Scene script records:
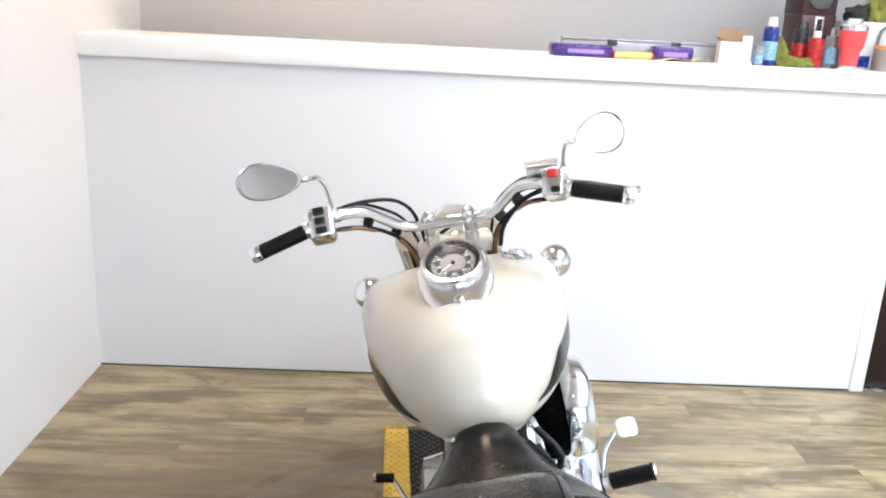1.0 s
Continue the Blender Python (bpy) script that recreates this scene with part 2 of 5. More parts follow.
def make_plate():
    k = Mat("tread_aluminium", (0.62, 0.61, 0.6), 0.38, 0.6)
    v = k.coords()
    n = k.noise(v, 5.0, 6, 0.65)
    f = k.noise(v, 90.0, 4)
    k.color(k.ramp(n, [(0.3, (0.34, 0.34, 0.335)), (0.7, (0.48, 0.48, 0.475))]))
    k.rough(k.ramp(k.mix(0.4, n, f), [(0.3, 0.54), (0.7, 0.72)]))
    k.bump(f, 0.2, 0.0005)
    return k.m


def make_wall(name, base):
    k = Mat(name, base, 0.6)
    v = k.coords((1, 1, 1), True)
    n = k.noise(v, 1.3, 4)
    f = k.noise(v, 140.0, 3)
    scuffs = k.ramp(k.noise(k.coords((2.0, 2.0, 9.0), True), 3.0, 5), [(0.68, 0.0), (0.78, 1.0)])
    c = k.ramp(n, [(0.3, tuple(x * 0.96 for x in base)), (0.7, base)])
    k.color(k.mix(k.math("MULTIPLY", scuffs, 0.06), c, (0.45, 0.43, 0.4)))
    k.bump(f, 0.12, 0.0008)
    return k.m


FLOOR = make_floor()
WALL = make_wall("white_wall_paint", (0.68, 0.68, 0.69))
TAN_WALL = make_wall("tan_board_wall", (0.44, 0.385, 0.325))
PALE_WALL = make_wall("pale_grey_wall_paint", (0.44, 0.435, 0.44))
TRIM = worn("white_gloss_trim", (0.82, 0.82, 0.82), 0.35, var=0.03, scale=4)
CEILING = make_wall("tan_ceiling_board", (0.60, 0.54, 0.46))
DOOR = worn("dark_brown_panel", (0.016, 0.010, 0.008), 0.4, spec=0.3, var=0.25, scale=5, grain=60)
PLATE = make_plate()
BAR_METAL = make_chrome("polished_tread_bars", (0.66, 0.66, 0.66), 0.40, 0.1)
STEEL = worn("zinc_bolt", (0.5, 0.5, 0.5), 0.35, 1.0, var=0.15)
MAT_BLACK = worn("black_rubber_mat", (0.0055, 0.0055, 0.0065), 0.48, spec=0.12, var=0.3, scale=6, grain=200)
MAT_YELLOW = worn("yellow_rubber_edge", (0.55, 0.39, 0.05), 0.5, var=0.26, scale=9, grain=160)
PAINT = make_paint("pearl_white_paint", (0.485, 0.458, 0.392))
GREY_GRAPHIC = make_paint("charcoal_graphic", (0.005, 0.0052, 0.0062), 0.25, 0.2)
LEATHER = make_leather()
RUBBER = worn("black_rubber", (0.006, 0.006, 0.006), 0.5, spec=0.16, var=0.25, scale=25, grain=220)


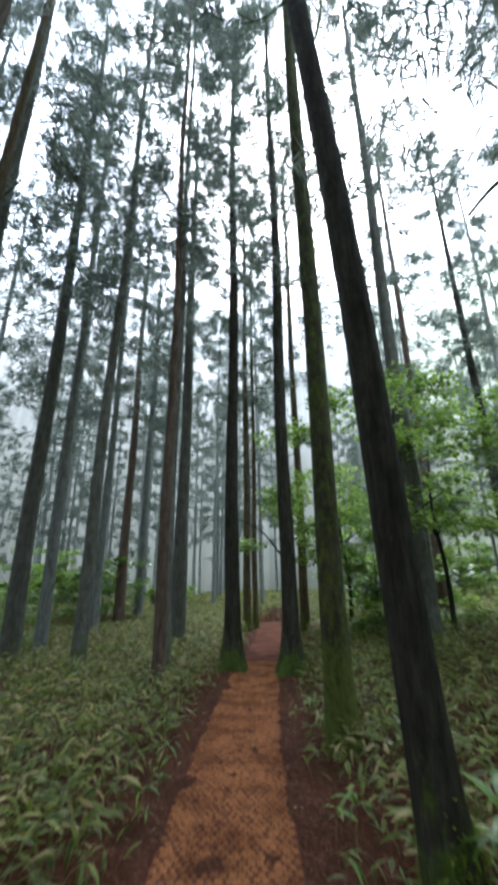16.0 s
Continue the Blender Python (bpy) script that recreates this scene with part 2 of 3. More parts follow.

**WHAT THIS TASK INVOLVES:** From the listing above, pick out every line containing "More".

**COMPLETED EXERCISE:**
Continue the Blender Python (bpy) script that recreates this scene with part 2 of 5. More parts follow.
Continue the Blender Python (bpy) script that recreates this scene with part 2 of 3. More parts follow.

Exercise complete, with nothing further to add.